On the other hand, If I'm looking to read an extended on an obscure subject, then maybe I'll reach for the appropriate volume and pour myself a drink of something that does age well. Or I'll buy book on the subject and skip Britannica altogther.
The only thing I havent' found online for which I insist on authoritative information are dictionary lookups. The rubbish found on dictionary.com, Webster's, etc. is a poor substitute for owning some form the OED to browse.
You know, it's shitty that you got modded down as Flamebait. Because I occasionally see posts like this and I immediately wonder how and where they happen. I've made several thousand edits, and have had someone revert them perhaps once or twice. Maybe this means I'm in line with the groupthink over there, but more likely it's that I make a lot of copyediting and nitpicking edits, not controversial ones.
I strongly urge you to show me the diffs where you got reverted. If you don't know how to do that, tell me the date and the article name and a vague idea of what you contributed (or, better, the username you used if you were logged in), and I'll have a look.
A lot of new editors do get reverted, because a lot of them write "GOATSE ROCKZORZ" on Ollie North's article to feel the power of "do you mean that when I hit submit, it's immediately visible to everyone?!".
Now, I'm not saying that's what you did. And if a good edit got reverted, I want to know about it, because I believe in the project and it pisses me off when that happens. So... show me the edits, or at least the way to them.
--grendel drago
Laws do not persuade just because they threaten. --Seneca
Go to wikipedia everyday and add ONE fact, correct ONE misspelling, or add ONE reference. Don't make more than one change per article per day. Don't make any change you can't back up with a quote (in other words, no opinions, no original research). Provide the reference with your fact. Use EDIT to see how things are done, like the use of brackets for linking.
You will get hooked. You will love making a difference.
Once you learn your way around the place, throw away anything I just said you you don't like.
If you are afraid of making a mistake, do everything anonomously.
Perhaps this isn't the answer you were looking, for but here is an independent audit of Britannica, showing errors that have been corrected in Wikipedia.
The point of the audit is not, I think, that Wikipedia is an authoritative source and Britannica is not. It is, rather, that if you think a source is infallible, or even vaguely infallible, you're fooling yourself.

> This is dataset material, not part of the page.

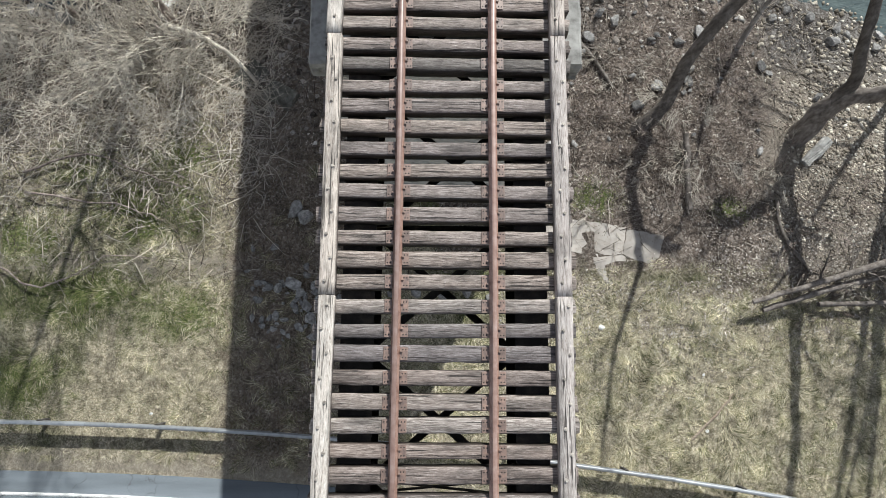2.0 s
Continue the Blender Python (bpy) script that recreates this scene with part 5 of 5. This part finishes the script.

Furthermore, Britannica doesn't have anything comparable to the Countering Systemic Bias project.
But you do have a point. I would like to see external audits of Wikipedia's featured articles versus their Britannica equivalents (though I doubt Britannica has an article about the heavy metal umlaut), and comparing that to an audit of random non-stub articles at least six months old versus their Britannica equivalents, and comparing that to an audit of random articles from the entire pool.